Required task:
Copy everything in the data below exactly except the pictures.
* start Given data *
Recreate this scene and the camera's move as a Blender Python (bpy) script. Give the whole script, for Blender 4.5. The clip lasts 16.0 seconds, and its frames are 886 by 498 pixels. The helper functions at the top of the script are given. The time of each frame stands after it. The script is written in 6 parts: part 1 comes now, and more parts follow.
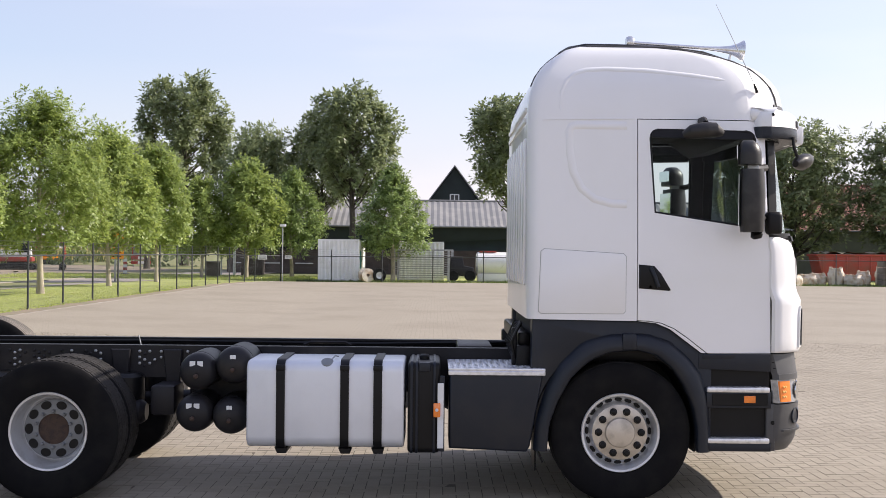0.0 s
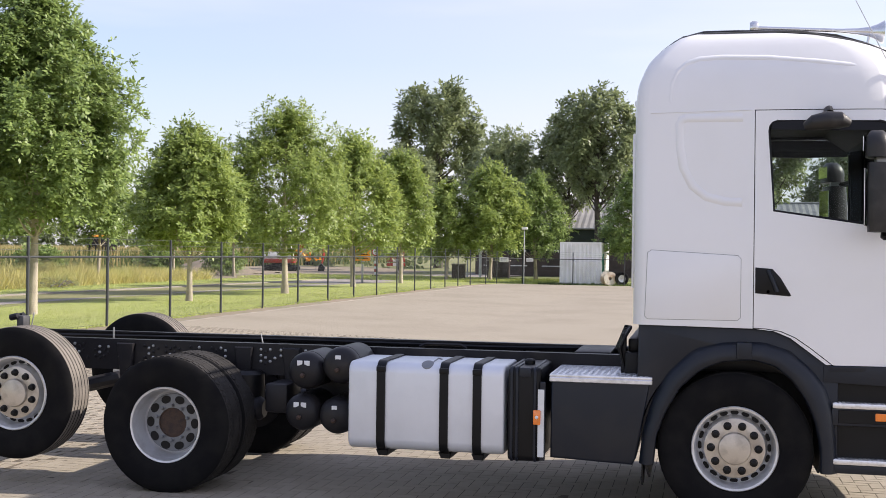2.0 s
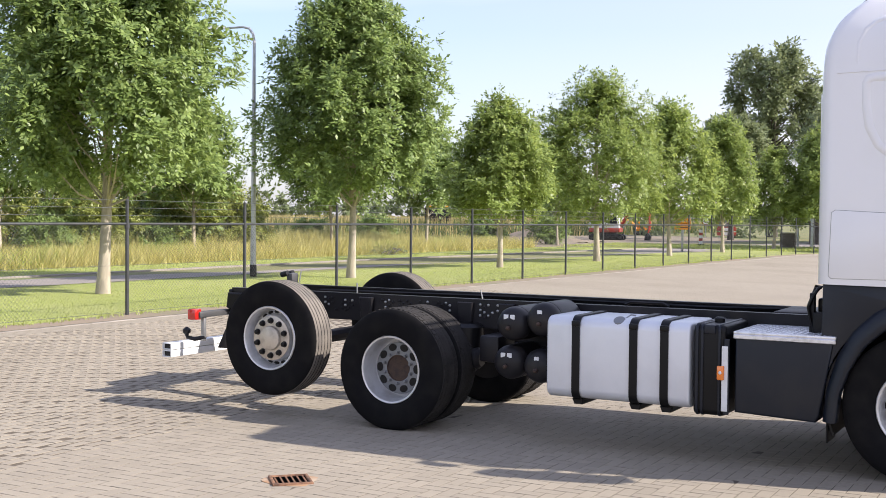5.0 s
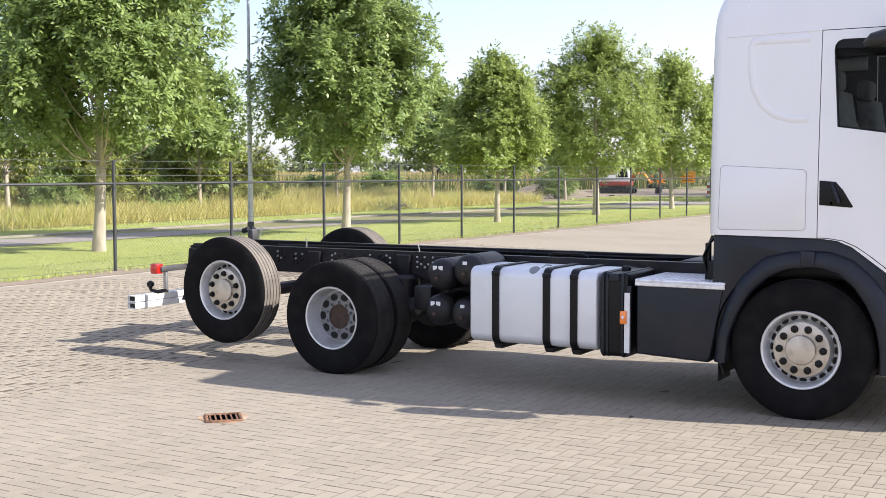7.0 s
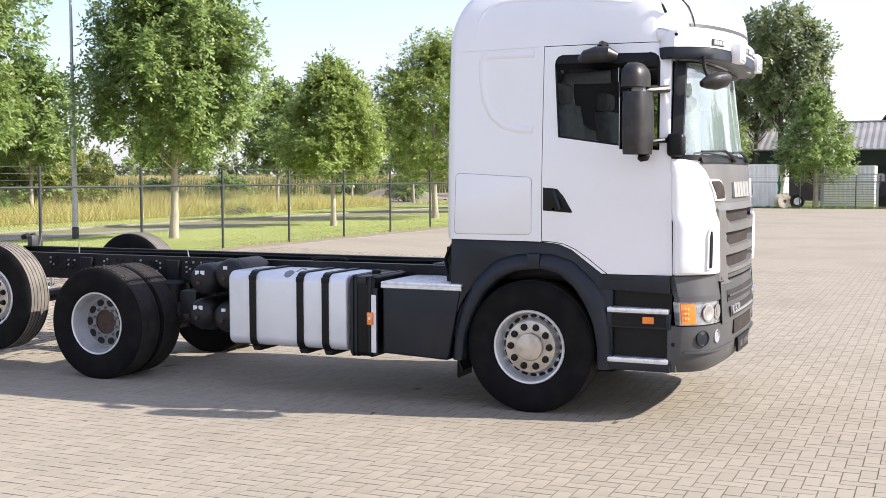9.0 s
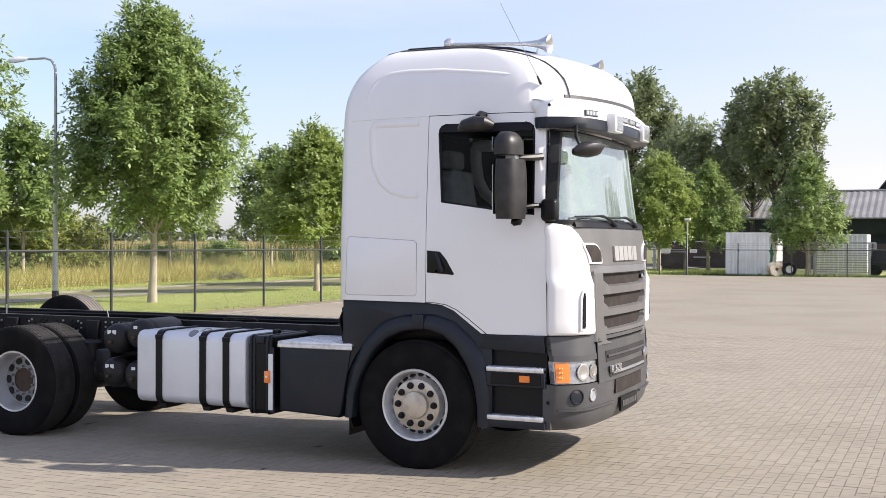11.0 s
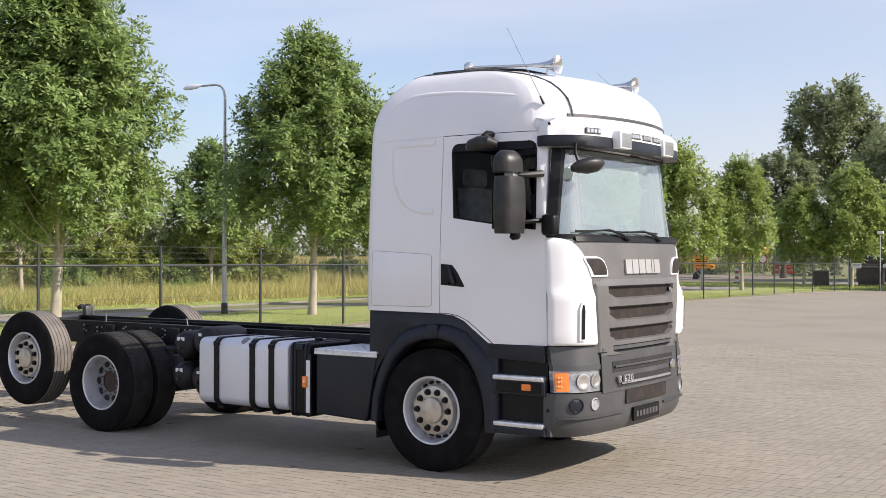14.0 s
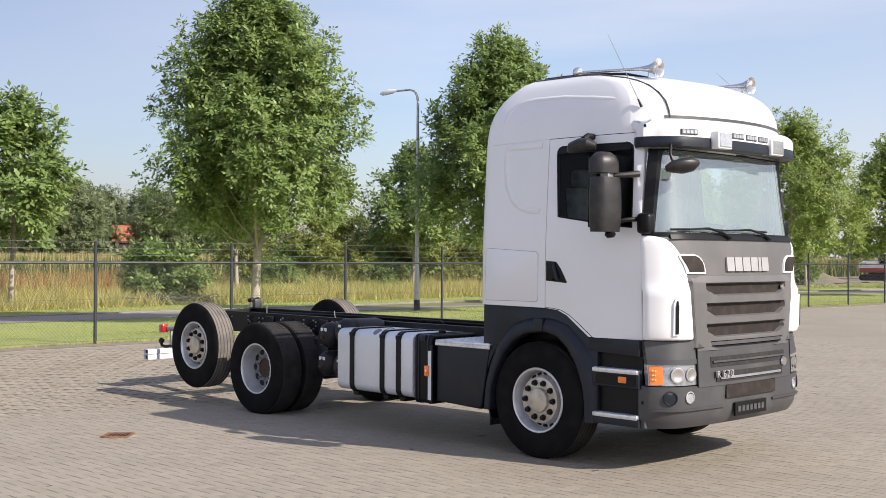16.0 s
* end Given data *
Response to the exercise:
Recreate this scene and the camera's move as a Blender Python (bpy) script. Give the whole script, for Blender 4.5. The clip lasts 16.0 seconds, and its frames are 886 by 498 pixels. The helper functions at the top of the script are given. The time of each frame stands after it. The script is written in 6 parts: part 1 comes now, and more parts follow.
0.0 s
2.0 s
5.0 s
7.0 s
9.0 s
11.0 s
14.0 s
16.0 s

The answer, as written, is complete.